NATO is to deploy its forces at new bases in eastern Europe for the first time, in response to the Ukraine crisis and in an attempt to deter Russian President Vladimir Putin from causing trouble in the former Soviet Baltic republics, according to NATO Secretary-General Anders Fogh Rasmussen.
Rasmussen, the former prime minister of Denmark, said that next week’s NATO summit in Cardiff, Wales, would overcome divisions within the alliance and agree to new deployments on Russia’s borders — a move certain to trigger a strong reaction from Moscow.
He also outlined moves to boost Ukraine’s security, “modernize” its armed forces and help the country counter the threat from Russia.
“We will adopt what we call a readiness action plan with the aim to be able to act swiftly in this completely new security environment in Europe. We have something already called the NATO response force whose purpose is to be able to be deployed rapidly if needed. Now it is our intention to develop what I would call a spearhead within that response force at very, very, high readiness,” Rasmussen said.
“In order to be able to provide such rapid reinforcements, you also need some reception facilities in host nations. So it will involve the pre-positioning of supplies, of equipment, preparation of infrastructure, bases, headquarters. The bottom line is, you will in the future see a more visible NATO presence in the east,” he added.
Poland and the three Baltic states have been alarmed at the perceived threat from Russia and have been clamoring for a stronger NATO presence in the region. They have criticized what they see as tokenism in the alliance’s response so far.
However, the issue of permanent NATO bases in east Europe is divisive. The French, Italians and Spanish are opposed, while the Americans and British are supportive of the eastern European demands. The Germans were sitting on the fence, wary of provoking Russia, a NATO official said.
The Cardiff summit is likely to come up with a formula which would avoid the term “permanent” for the new bases, alliance sources said. However, the impact will be to have constantly manned NATO facilities east of what used to be the Iron Curtain.
“It can be on a rotation basis, with a very high frequency. The point is that any potential aggressor should know that if they were to even think of an attack against a NATO ally, they will meet not only soldiers from that specific country, but they will meet NATO troops. This is what is important,” Rasmussen said.

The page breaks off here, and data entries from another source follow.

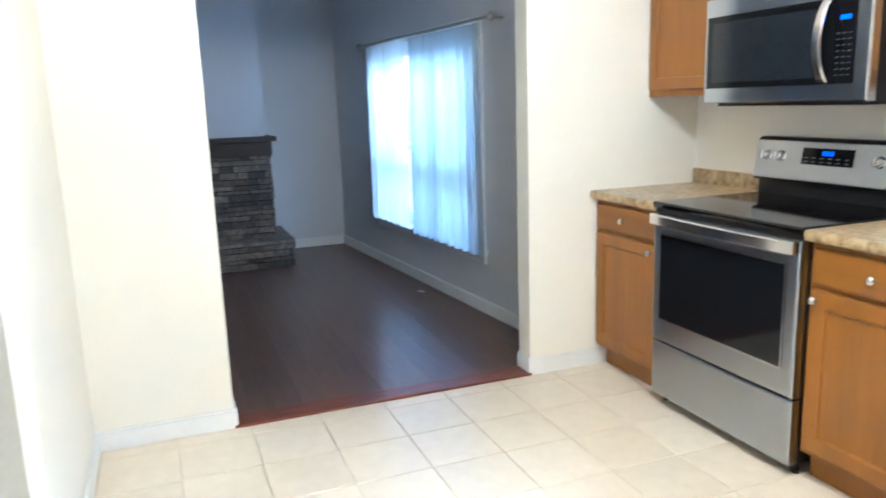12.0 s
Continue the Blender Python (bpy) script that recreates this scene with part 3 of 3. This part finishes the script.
for x in (0.014, W - 0.036):
    part("handle_post", box(x, x + 0.022, -0.668, -0.645, 0.820, 0.860, 0.003), BLACK, od)
part("drawer", rect_steps(0.006, W - 0.006, 0.045, 0.290, [(0, -0.601), (0, -0.640), (0.004, -0.645), (0.008, -0.646)]), STEEL_H, rg, "stainless storage drawer")
for x in (0.03, W - 0.03):
    for y in (-0.58, -0.10):
        part("foot", lathe([(0.016, 0), (0.016, 0.012), (0.009, 0.014), (0.009, 0.052)], pose(x, y, 0)), BLACK, rg)
bg = part("backguard", loft([[(x, y, z) for y, z in ((-0.02, 0.90), (-0.075, 0.90), (-0.075, 0.970), (-0.100, 0.976), (-0.112, 0.984), (-0.083, 1.150), (-0.066, 1.162), (-0.02, 1.162))] for x in (0.0, W)]), BLACK, rg, "black backguard")
FACEM = pose(0, -0.1135, 0.984, -9.9)      # its sloping front
fp = part("control_panel", rect_steps(0.003, W - 0.003, 0.002, 0.167, [(0, 0.004), (0, -0.002), (0.004, -0.004)]), PANEL_STEEL, rg, "stainless control panel")
fp.matrix_basis = FACEM
part("end_trim", box(W - 0.022, W - 0.004, -0.0065, -0.0035, 0.006, 0.163, 0.001), CHROME, fp, "bright polished end trim")
disp = part("display", rect_steps(0.258, 0.510, 0.072, 0.142, [(0, -0.004), (0.001, -0.006)]), BLACKGLASS, fp, "black display with blue digits")
bm = bmesh.new()
for i, s in enumerate((0.010, 0.010, 0.010, 0.010)):
    box(0.362 + i * 0.014, 0.371 + i * 0.014, -0.0075, -0.0062, 0.112, 0.130, bm=bm)
part("digits", bm, BLUE_LED, fp, "blue clock digits")
for i in range(6):
    for j in range(2):
        part("button", box(0.272 + i * 0.040, 0.290 + i * 0.040, -0.0072, -0.0061, 0.082 + j * 0.016, 0.086 + j * 0.016), INK, fp)
for x in (0.073, 0.150, 0.626, 0.702):
    k = part("dial", lathe([(0.024, 0.003), (0.024, 0.007), (0.020, 0.009), (0.019, 0.028), (0.016, 0.031), (0.004, 0.032)], pose(x, 0, 0.100) @ FACE_S, 24), CHROME, fp, "round stainless control dial", smooth=True)
    part("grip", box(x - 0.004, x + 0.004, -0.040, -0.028, 0.082, 0.118, 0.002), CHROME, fp)

# ---- microwave ----
mw = thing("microwave", pose(-2.222, 0, 1.318), "stainless steel over-the-range microwave with dark window", "microwave")
W, H, F = 0.796, 0.424, -0.405
part("body", box(0.002, W - 0.002, F + 0.04, -0.004, 0.0, H + 0.004), BLACK, mw)
part("base_vent", box(0.03, W - 0.03, F + 0.05, -0.05, -0.014, 0.0, 0.004), BLACK, mw)
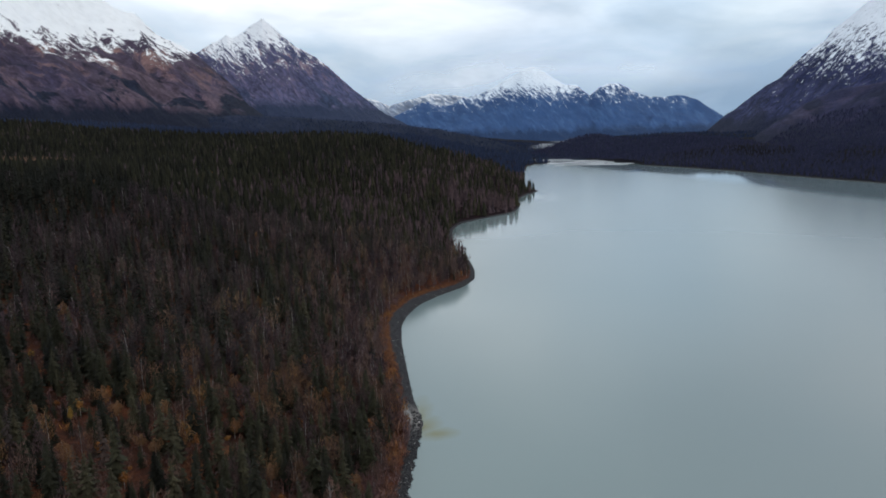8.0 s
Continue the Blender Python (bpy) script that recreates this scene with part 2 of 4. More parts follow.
# under the far woods the floor is blended to near black
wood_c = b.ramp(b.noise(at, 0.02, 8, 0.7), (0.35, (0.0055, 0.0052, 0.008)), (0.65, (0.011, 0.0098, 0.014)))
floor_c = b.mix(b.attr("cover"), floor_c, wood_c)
gravel_c = b.ramp(b.noise(at, 3.0, 7, 0.7), (0.3, (0.021, 0.021, 0.023)), (0.7, (0.066, 0.063, 0.066)))
fan_c = b.ramp(b.noise(at, 0.8, 7, 0.7), (0.35, (0.13, 0.125, 0.12)), (0.65, (0.34, 0.31, 0.29)))
gravel_c = b.mix(b.attr("fan"), gravel_c, fan_c)
c = b.mix(b.span(b.math("SUBTRACT", edge, b.attr("beach")), -0.4, 0.5), gravel_c, floor_c)
b.colour(c).bump(b.noise(at, 1.5, 8, 0.7), 0.8, 0.35)
m_ground = b.m

# the wind line: calm water lies where CALM . (x, y, 1) is over nought
CALM = (1.0, 0.200, -513.0)
# milky glacial water with a silt plume at the stream mouth
b = Mat("glacial_water", 0.13, 0.85)
b.b.inputs["IOR"].default_value = 1.33
at = b.place(kind="Object")
body = b.ramp(b.noise(at, 0.006, 3), (0.3, (0.176, 0.230, 0.231)), (0.7, (0.192, 0.239, 0.238)))
plume = 0.0
for cx, cy, rx_, ry_, k in ((-4.8, 190, 3.0, 12, 0.8), (-3.8, 184, 4.2, 7, 1.0), (-1.2, 179.8, 5.4, 3.6, 1.0)):
    ex = b.math("DIVIDE", b.math("SUBTRACT", b.where(0), cx), rx_)
    ey = b.math("DIVIDE", b.math("SUBTRACT", b.where(1), cy), ry_)
    far = b.math("SQRT", b.math("ADD", b.math("MULTIPLY", ex, ex), b.math("MULTIPLY", ey, ey)))
    far = b.math("ADD", far, b.span(b.noise(at, 0.22, 5), 0, 1, -0.3, 0.3))
    plume = b.math("MAXIMUM", plume, b.span(far, 0.1, 1.15, k, 0.0))
body = b.mix(plume, body, (0.150, 0.152, 0.070))
b.colour(body)
calm = b.math("ADD", b.math("MULTIPLY", b.where(0), CALM[0]), b.math("ADD", b.math("MULTIPLY", b.where(1), CALM[1]), CALM[2]))
calm = b.math("ADD", calm, b.span(b.noise(b.place(), 0.012, 5), 0, 1, -18, 18))
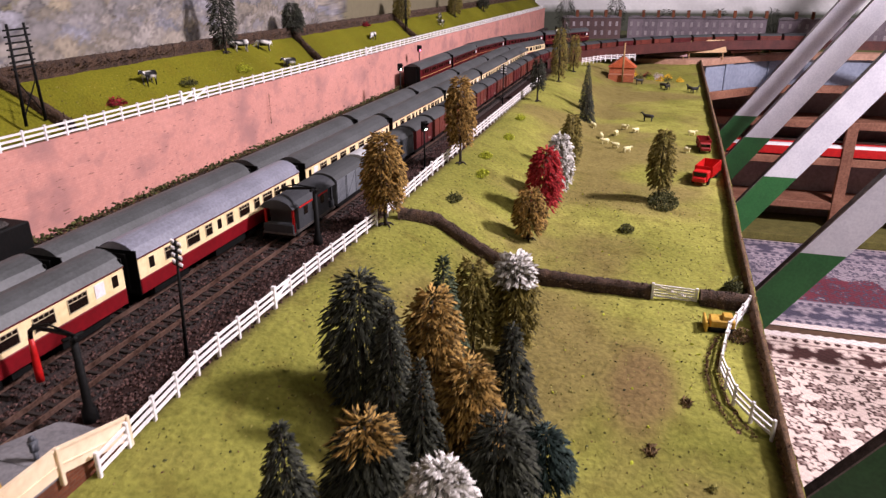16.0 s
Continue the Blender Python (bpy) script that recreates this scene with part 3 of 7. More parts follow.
def spindles(starts, ends, widths):
    """Thin three-sided needles: vertices and faces for many of them."""
    starts, ends = np.asarray(starts, float), np.asarray(ends, float)
    w = np.asarray(widths, float)[:, None]
    axis = ends - starts
    axis /= np.maximum(1e-9, np.linalg.norm(axis, axis=1))[:, None]
    up = np.where(np.abs(axis[:, 2:3]) > 0.9, [[1.0, 0, 0]], [[0, 0, 1.0]])
    a = np.cross(axis, up)
    a /= np.linalg.norm(a, axis=1)[:, None]
    b = np.cross(axis, a)
    mid = starts + (ends - starts) * 0.45
    n = len(starts)
    v = np.empty((n, 5, 3))
    v[:, 0], v[:, 4] = starts, ends
    for k in range(3):
        t = k * 2 * math.pi / 3
        v[:, 1 + k] = mid + (a * math.cos(t) + b * math.sin(t)) * w
    f = []
    for i in range(n):
        o = 5 * i
        f += [(o, o + 2, o + 1), (o, o + 3, o + 2), (o, o + 1, o + 3), (o + 4, o + 1, o + 2), (o + 4, o + 2, o + 3), (o + 4, o + 3, o + 1)]
    return v.reshape(-1, 3), f


def fibre_mesh(name, starts, ends, widths, mat):
    v, f = spindles(starts, ends, widths)
    me = bpy.data.meshes.new(name)
    me.from_pydata([tuple(p) for p in v], [], f)
    me.materials.append(mat)
    return me


# ---- trees of twisted wire and fibre ----
def crown_profile(kind, h):
    """Reach of a crown at the share h of its height."""
    if kind == "cone":
        prof = (1 - h) ** 0.85 * 0.93 + 0.07
    elif kind == "spire":
        prof = (1 - h ** 1.8) * 0.90 + 0.10
    elif kind == "bullet":
        prof = (0.72 + 0.28 * np.clip(h / 0.18, 0, 1)) * (1 - 0.42 * np.clip((h - 0.25) / 0.75, 0, 1)) * np.sqrt(np.clip(1 - np.clip((h - 0.82) / 0.20, 0, 1) ** 2, 0.05, 1))
    elif kind == "ball":
        prof = np.sqrt(np.clip(1 - (2 * h - 1) ** 2, 0.05, 1))
    else:
        prof = np.clip(np.minimum(1.0, 0.70 + 0.9 * h), 0, 1) * np.sqrt(np.clip(1 - np.clip((h - 0.55) / 0.47, 0, 1) ** 2.2, 0.03, 1))
    return prof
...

The only NATO headquarters east of the old Cold War frontier is at Szczecin, on Poland’s Baltic coast. Sources said this was likely to be the hub for the new deployments. Air and naval plans had been completed, but the issue of international land forces in the east was proving trickier to agree upon.
Asked whether there would be permanent international deployments under a NATO flag in east Europe, Rasmussen said: “The brief answer is yes. To prevent misunderstanding I use the phrase ‘for as long as necessary.’ Our eastern allies will be satisfied when they see what is actually in the readiness action plan.”
Rasmussen said the forces could be deployed within hours.
NATO has clearly been caught napping by the Russian president’s well-prepared advances in Ukraine since February and is scrambling to come up with strategies for a new era in which Russia has gone from being a “strategic partner” of the alliance to a hostile actor perfecting what the alliance terms “hybrid warfare.”